SHORT EXERCISE | Write out only the span of lines that begins at the line with "# ---- helpers" and ends at the line with "made[o].parent = made.get(o.parent, o.parent)". Keep both end lines, word for word.

Rows from a dataset of clips and code
⟨

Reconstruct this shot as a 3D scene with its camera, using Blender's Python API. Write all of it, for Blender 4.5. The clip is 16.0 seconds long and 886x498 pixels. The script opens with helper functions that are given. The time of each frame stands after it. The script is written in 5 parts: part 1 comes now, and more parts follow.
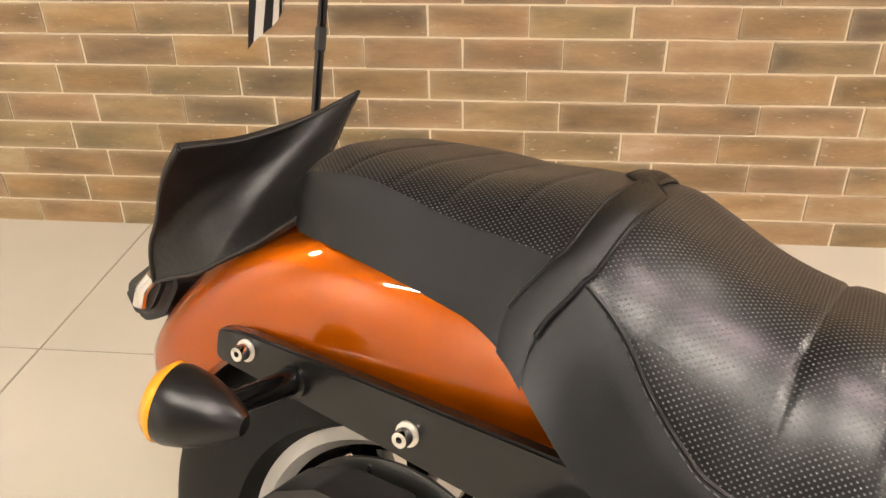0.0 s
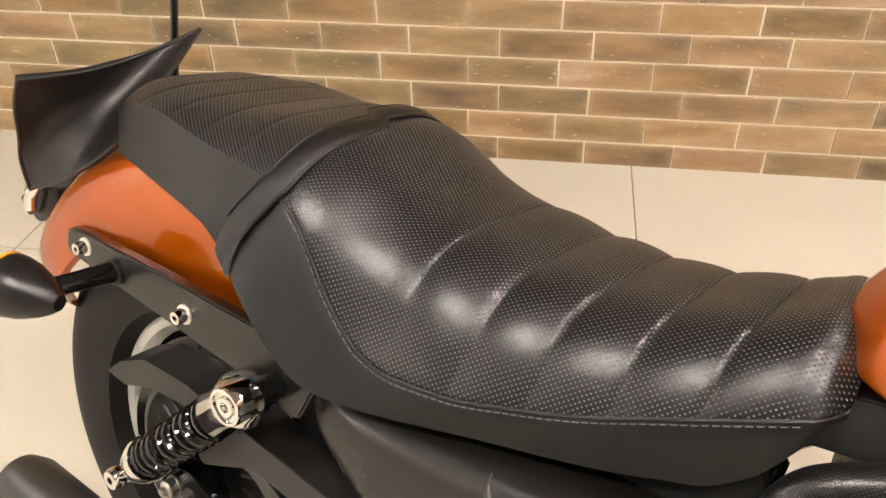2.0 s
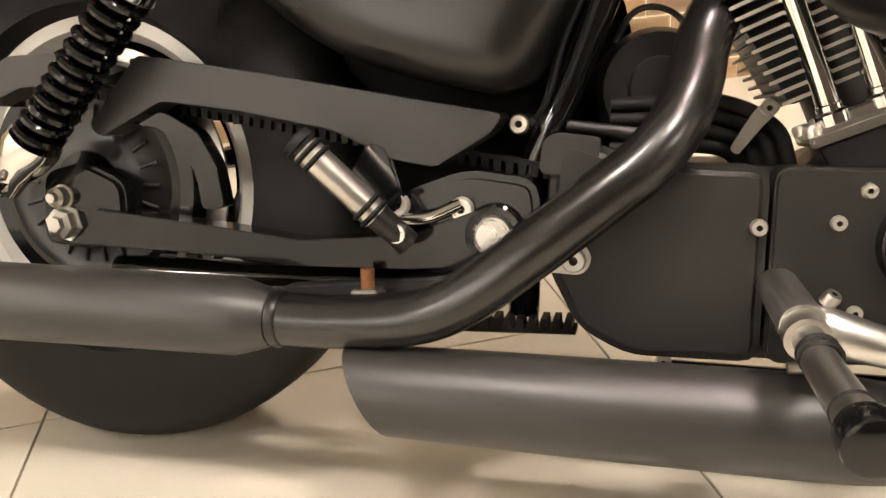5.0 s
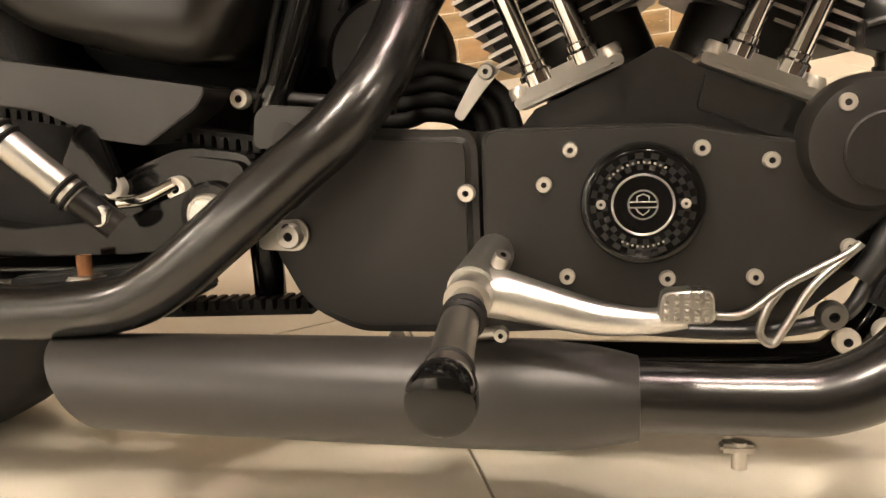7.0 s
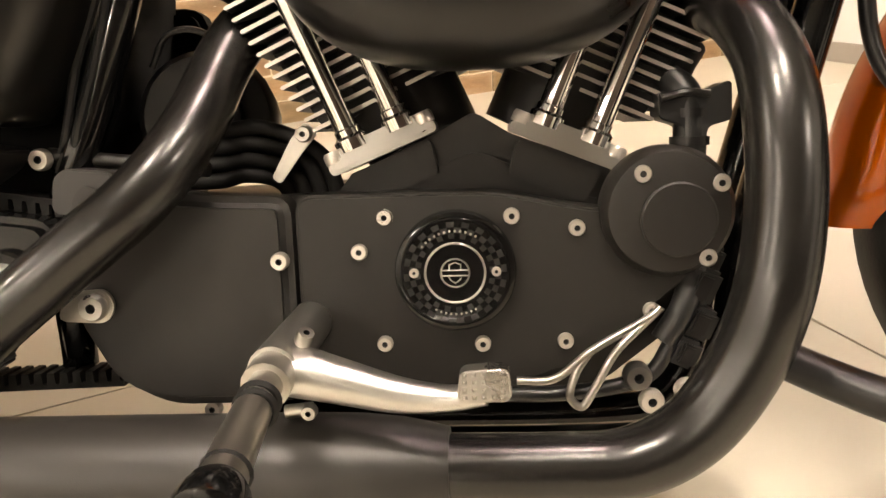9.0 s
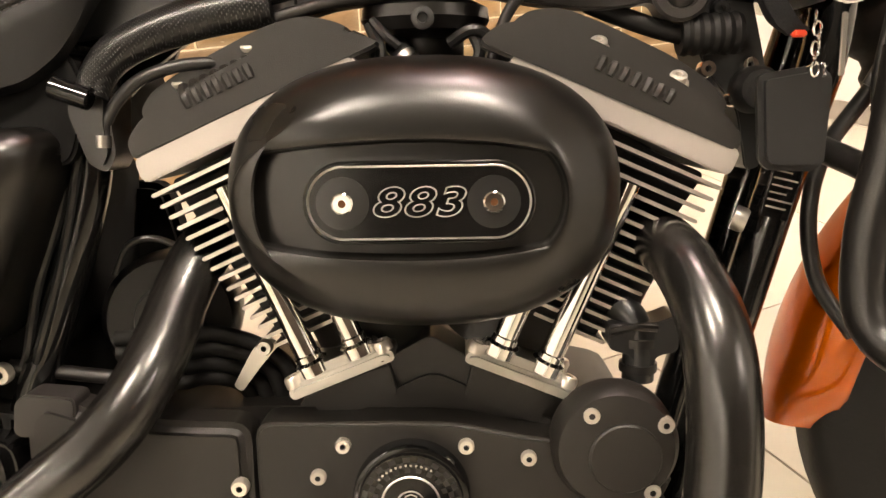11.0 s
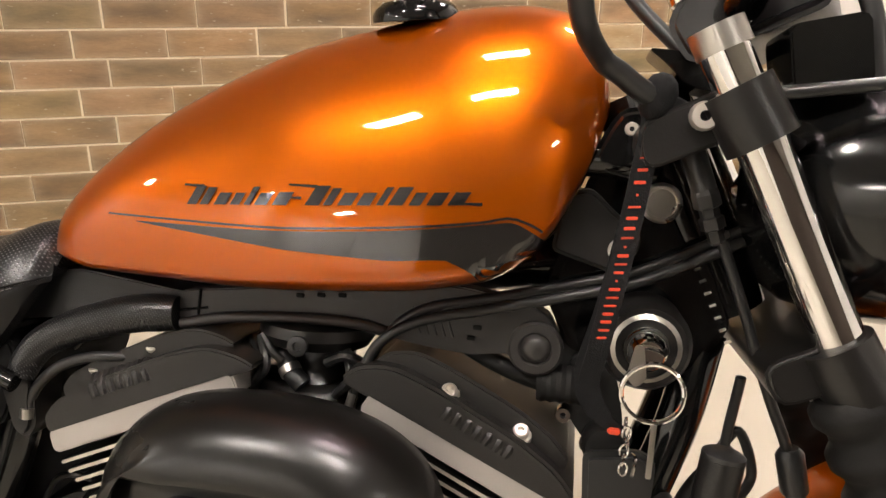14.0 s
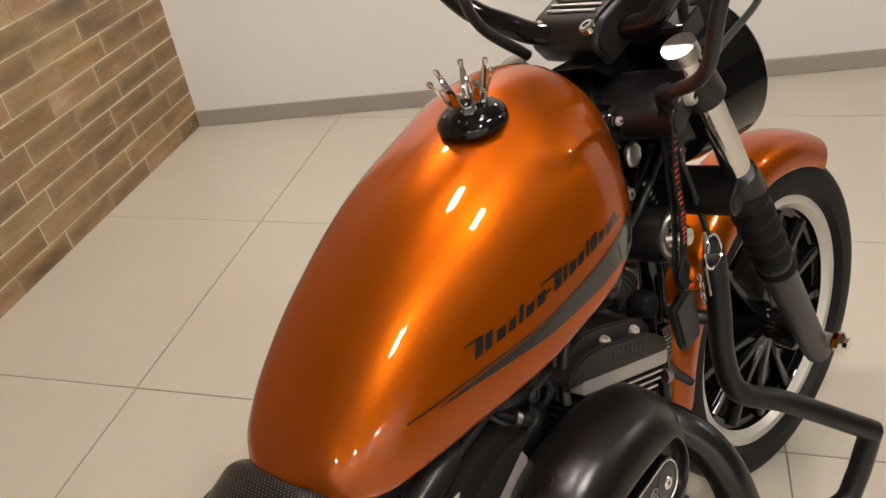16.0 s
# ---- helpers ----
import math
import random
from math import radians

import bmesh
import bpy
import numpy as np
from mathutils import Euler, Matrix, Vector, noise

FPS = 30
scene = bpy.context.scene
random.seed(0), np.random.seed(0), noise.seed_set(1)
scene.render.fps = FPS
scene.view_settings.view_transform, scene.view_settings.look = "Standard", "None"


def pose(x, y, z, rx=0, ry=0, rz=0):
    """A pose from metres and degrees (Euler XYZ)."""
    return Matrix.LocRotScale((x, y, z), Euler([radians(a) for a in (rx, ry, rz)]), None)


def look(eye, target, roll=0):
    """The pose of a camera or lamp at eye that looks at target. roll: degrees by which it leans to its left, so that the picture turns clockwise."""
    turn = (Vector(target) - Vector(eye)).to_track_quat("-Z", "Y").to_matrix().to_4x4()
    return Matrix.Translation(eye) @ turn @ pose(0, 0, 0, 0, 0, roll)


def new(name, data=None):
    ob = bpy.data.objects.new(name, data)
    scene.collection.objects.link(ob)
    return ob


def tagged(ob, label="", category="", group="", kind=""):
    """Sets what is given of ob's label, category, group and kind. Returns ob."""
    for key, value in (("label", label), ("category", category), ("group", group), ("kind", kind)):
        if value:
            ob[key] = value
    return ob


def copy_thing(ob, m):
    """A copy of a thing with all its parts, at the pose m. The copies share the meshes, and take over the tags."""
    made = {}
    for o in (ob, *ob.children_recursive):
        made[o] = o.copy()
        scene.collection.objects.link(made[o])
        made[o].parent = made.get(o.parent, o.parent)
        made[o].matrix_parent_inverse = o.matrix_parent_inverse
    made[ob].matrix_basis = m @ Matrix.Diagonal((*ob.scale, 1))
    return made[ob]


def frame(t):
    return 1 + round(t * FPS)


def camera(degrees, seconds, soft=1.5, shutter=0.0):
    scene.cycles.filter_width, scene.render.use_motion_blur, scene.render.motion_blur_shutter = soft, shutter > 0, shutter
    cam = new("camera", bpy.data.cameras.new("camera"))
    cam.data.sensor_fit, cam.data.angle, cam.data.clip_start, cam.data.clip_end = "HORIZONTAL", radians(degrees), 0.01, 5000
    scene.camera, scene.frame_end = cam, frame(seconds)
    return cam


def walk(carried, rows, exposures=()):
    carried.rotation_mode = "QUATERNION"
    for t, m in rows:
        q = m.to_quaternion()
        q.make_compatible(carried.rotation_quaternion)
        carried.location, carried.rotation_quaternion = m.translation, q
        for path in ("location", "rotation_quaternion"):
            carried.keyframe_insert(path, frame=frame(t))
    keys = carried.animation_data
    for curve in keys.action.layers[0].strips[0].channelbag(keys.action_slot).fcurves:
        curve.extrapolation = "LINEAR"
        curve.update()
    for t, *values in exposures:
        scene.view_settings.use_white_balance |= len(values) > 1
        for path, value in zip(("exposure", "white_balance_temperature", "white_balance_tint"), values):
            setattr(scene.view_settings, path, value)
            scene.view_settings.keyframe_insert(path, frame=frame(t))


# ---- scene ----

⟩
⟨

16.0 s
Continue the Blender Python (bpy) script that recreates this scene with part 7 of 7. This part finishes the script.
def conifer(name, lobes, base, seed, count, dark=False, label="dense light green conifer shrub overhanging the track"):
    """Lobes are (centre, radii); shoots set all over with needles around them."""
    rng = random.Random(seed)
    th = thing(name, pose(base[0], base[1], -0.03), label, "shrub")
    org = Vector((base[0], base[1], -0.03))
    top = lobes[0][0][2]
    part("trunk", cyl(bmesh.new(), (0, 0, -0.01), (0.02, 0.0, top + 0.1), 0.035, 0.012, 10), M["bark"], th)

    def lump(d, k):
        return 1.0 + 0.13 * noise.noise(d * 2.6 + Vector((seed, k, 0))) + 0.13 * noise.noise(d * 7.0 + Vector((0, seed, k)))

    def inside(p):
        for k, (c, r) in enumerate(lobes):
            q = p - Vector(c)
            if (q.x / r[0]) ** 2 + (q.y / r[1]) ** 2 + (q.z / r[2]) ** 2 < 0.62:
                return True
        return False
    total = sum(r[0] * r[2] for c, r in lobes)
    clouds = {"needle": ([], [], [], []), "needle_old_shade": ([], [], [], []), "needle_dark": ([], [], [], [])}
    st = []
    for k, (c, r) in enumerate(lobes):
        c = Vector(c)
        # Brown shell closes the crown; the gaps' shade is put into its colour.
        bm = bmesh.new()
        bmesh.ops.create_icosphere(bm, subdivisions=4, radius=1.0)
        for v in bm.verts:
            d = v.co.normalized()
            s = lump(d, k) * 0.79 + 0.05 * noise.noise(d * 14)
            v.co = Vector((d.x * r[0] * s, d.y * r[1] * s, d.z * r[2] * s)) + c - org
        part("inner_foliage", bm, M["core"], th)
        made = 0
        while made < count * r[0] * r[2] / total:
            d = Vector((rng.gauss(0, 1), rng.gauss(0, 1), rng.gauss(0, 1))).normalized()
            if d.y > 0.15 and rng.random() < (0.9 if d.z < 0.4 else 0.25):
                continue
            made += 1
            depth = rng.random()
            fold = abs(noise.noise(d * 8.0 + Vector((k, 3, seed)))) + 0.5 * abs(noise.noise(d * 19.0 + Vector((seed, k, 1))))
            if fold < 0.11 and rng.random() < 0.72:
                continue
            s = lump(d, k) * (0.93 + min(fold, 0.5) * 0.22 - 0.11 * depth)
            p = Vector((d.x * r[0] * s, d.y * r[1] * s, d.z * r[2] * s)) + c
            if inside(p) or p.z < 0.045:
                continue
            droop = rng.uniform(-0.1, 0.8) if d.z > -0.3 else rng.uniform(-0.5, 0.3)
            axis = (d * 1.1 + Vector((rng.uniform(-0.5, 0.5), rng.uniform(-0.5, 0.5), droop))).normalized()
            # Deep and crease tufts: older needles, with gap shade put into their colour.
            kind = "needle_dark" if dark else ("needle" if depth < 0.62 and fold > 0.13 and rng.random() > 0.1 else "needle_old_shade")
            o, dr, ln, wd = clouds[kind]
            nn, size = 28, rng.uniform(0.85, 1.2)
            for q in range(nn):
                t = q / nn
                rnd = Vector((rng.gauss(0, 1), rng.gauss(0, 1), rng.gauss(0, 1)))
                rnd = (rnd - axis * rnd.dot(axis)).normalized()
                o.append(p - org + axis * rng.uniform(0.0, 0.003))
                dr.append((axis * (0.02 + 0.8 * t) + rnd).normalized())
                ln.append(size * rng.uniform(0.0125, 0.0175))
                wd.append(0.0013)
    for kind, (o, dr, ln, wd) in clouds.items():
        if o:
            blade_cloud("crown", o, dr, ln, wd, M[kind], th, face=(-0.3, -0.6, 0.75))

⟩
⟨

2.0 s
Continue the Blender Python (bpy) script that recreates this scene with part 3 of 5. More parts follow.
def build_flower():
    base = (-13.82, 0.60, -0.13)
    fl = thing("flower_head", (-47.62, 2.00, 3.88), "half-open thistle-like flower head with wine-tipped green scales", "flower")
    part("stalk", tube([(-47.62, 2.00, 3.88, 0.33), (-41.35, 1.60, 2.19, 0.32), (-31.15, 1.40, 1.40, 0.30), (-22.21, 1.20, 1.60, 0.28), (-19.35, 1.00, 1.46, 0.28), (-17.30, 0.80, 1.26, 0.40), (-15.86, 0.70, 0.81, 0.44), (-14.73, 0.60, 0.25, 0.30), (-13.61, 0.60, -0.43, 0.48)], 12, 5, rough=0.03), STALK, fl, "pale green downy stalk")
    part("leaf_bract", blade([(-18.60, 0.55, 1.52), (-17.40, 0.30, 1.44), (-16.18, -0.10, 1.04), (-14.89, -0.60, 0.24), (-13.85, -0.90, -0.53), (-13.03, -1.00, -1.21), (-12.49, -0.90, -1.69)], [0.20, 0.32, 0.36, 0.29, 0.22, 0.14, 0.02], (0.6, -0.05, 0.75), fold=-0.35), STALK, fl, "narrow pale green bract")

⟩

EXERCISE ANSWER |
# ---- helpers ----
import math
import random
from math import radians

import bmesh
import bpy
import numpy as np
from mathutils import Euler, Matrix, Vector, noise

FPS = 30
scene = bpy.context.scene
random.seed(0), np.random.seed(0), noise.seed_set(1)
scene.render.fps = FPS
scene.view_settings.view_transform, scene.view_settings.look = "Standard", "None"


def pose(x, y, z, rx=0, ry=0, rz=0):
    """A pose from metres and degrees (Euler XYZ)."""
    return Matrix.LocRotScale((x, y, z), Euler([radians(a) for a in (rx, ry, rz)]), None)


def look(eye, target, roll=0):
    """The pose of a camera or lamp at eye that looks at target. roll: degrees by which it leans to its left, so that the picture turns clockwise."""
    turn = (Vector(target) - Vector(eye)).to_track_quat("-Z", "Y").to_matrix().to_4x4()
    return Matrix.Translation(eye) @ turn @ pose(0, 0, 0, 0, 0, roll)


def new(name, data=None):
    ob = bpy.data.objects.new(name, data)
    scene.collection.objects.link(ob)
    return ob


def tagged(ob, label="", category="", group="", kind=""):
    """Sets what is given of ob's label, category, group and kind. Returns ob."""
    for key, value in (("label", label), ("category", category), ("group", group), ("kind", kind)):
        if value:
            ob[key] = value
    return ob


def copy_thing(ob, m):
    """A copy of a thing with all its parts, at the pose m. The copies share the meshes, and take over the tags."""
    made = {}
    for o in (ob, *ob.children_recursive):
        made[o] = o.copy()
        scene.collection.objects.link(made[o])
        made[o].parent = made.get(o.parent, o.parent)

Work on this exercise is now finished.